La bourgeoisie n’est pas plus dramaturgiquement intéressante que le prolétariat, les blessures humaines sont inter classes, elles s’expriment avec des référentiels parfois différents mais les failles restent les mêmes.

J’aime le cinéma de Christophe Honoré depuis longtemps. J’ai une passion pour son film « Les Biens Aimés » la musique d’Alex Beaupin. J’aime son amour des films chantés ; sa réintreprétation d’un Jacques Demi en plus triste. Hier soir, j’ai je crois, un peu mieux compris son cinéma.

J’ai eu envie de monter sur scène sans y être invitée pour aller m’asseoir fumer une cigarette dans un coin, parmi ces acteurs et actrices formidables de talent et de justesse émotionnelle. J’ai vu ma famille, mon pays, ma classe. Je me suis sentie chez moi.
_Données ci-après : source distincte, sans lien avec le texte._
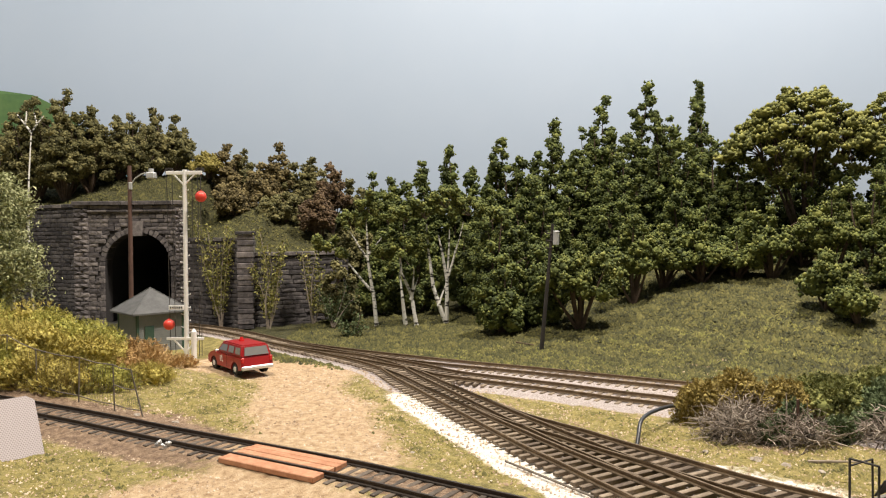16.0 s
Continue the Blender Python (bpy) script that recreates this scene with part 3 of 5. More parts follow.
M_BIRCH = birch_bark()
M_TWIG = varied("dry_grey_twigs", [(0.12, 0.095, 0.075), (0.26, 0.215, 0.17), (0.42, 0.36, 0.29)], 120, 0.9, spread=0.5, island=True)
LEAF["v"] = leaf_material("small_vine_leaves", [(0.10, 0.11, 0.026), (0.25, 0.24, 0.062), (0.42, 0.38, 0.13)])
LEAF["s"] = leaf_material("silver_green_leaves", [(0.153, 0.170, 0.068), (0.289, 0.306, 0.145), (0.476, 0.476, 0.255)])
LEAF["a"] = leaf_material("yellow_autumn_brush", [(0.17, 0.13, 0.03), (0.41, 0.335, 0.07), (0.60, 0.52, 0.16)])
LEAF["t"] = leaf_material("tan_dry_brush", [(0.216, 0.121, 0.047), (0.446, 0.284, 0.108), (0.648, 0.459, 0.216)])
LEAF["l"] = leaf_material("lime_brush", [(0.14, 0.14, 0.03), (0.34, 0.325, 0.06), (0.52, 0.48, 0.13)])
LEAF["k"] = leaf_material("dark_green_brush", [(0.039, 0.065, 0.026), (0.098, 0.130, 0.052), (0.169, 0.208, 0.091)])


def birch(x, y, stems, crown, seed):
    """stems: chains of (x, z) points; crown: (x, z, r) clumps."""
    rng = np.random.default_rng(seed)
    zb = land_z(x, y) - 1
    top = thing("birch_tree", "model birch with white black-flecked stems and light green crown", "tree", x, y, zb, 0, "birches at the foot of the hill")
    for chain in stems:
        bm = B()
        r0 = 2.4 if chain[0][1] == 0 else 1.5
        k = len(chain) - 1
        for i in range(k):
            a, b = chain[i], chain[i + 1]
            ya, yb = (2.0 * math.sin(a[0]), 2.0 * math.sin(b[0]))
            limb(bm, (a[0], ya, a[1]), (b[0], yb, b[1]), r0 * (1 - 0.7 * i / k), r0 * (1 - 0.7 * (i + 1) / k), rng, 0.02, 3, 8)
        part("stem", bm, M_BIRCH, top, smooth=True)
    puffs = []
    bm = B()
    for cx, cz, cr in crown:
        for i in range(int(cr * 0.9) + 5):
            th, ph = rng.uniform(0, 6.28), rng.uniform(-1, 1)
            q = cr * rng.uniform(0.4, 1.0)
            puffs.append((cx + q * math.cos(th) * 1.15, q * math.sin(th), cz + 0.7 * q * ph, rng.uniform(3.2, 5.6), 0.85))
            if i % 4 == 0:
                limb(bm, (cx, 0, cz - 0.8 * cr), puffs[-1][:3], 0.5, 0.25, rng, 0.06, 2, 5)
    part("twig_spray", bm, M_BARK, top, kind="stuff")
    v, f = clumps(puffs, rng, 30, 0.3)
    raw("crown", v, f, LEAF["f"], top, True)


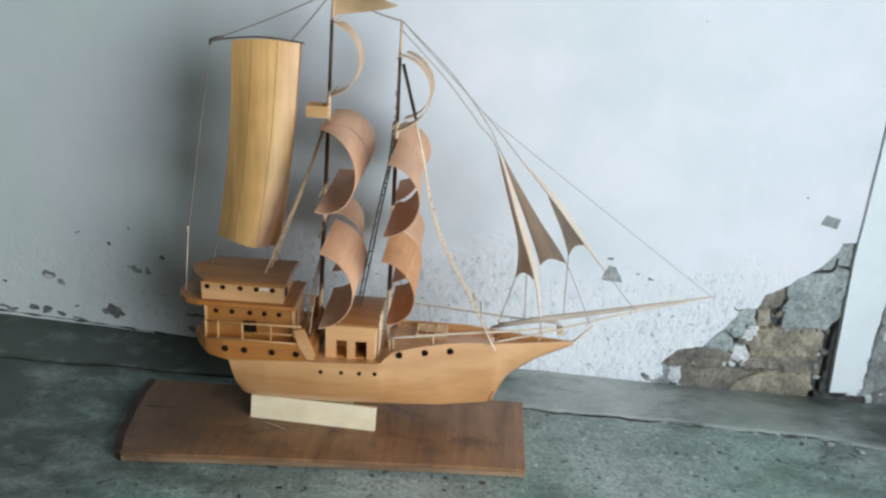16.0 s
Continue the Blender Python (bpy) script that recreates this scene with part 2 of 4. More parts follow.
def cement(name, dark, light, green, pit_amount, relief=0.004, damp=False, fine=4.5, spots=0.0, soot=0.0, mould_shade_x=-0.52, rough=0.8, gritty=0.75, mould_shade_gain=0.7):
    m, n, l, b = material(name)
    geo = n.new("ShaderNodeNewGeometry").outputs["Position"]
    broad = noise_tex(n, l, geo, fine, 6, 0.62, None, 0.4)
    col = ramp(n, l, broad, [(0.28, dark), (0.68, light)])
    col = mix(n, l, ramp(n, l, noise_tex(n, l, geo, 3.1, 3), [(0.42, (0, 0, 0)), (0.62, (1, 1, 1))]), col, green, "MULTIPLY")
    grit = noise_tex(n, l, geo, 140, 5, 0.65)
    col = mix(n, l, gritty, col, ramp(n, l, grit, [(0.3, (0.50,) * 3), (0.7, (1.32,) * 3)]), "MULTIPLY")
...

C’est très rare finalement, ce sentiment d’appartenance où les rôles que l’on joue n’existent plus, ils sont lavés par les larmes de nos racines.

Il y a sans doute urgence à faire la paix avec sa propre histoire, quitte à convoquer des explications que les morts n’auraient sans doute jamais pu avoir.

Hier soir, Christophe Honoré m’aura permis de faire un peu la paix avec la mienne. Il m’aura donné envie de revoir encore ses films et de marcher dans les rues en hiver en écoutant les chansons de son cinéma. 

Il m’aura aussi permis d’assister à une pièce magnifique, dans lequel une forme totale de tout ce que j’aime se trouve, il m’aura aussi permis de me rappeler pourquoi j’ai tant aimé ce métier et cet art. 

Merci à lui et merci au théâtre de Vidy et aussi bien sûr à ses acteurs et actrices, Youssouf Abi Ayad, Harrison Arévalo, Jean-Charles Clichet, Julien Honoré, Chiara Mastroianni, Stéphane Roger et Marlène Saldana.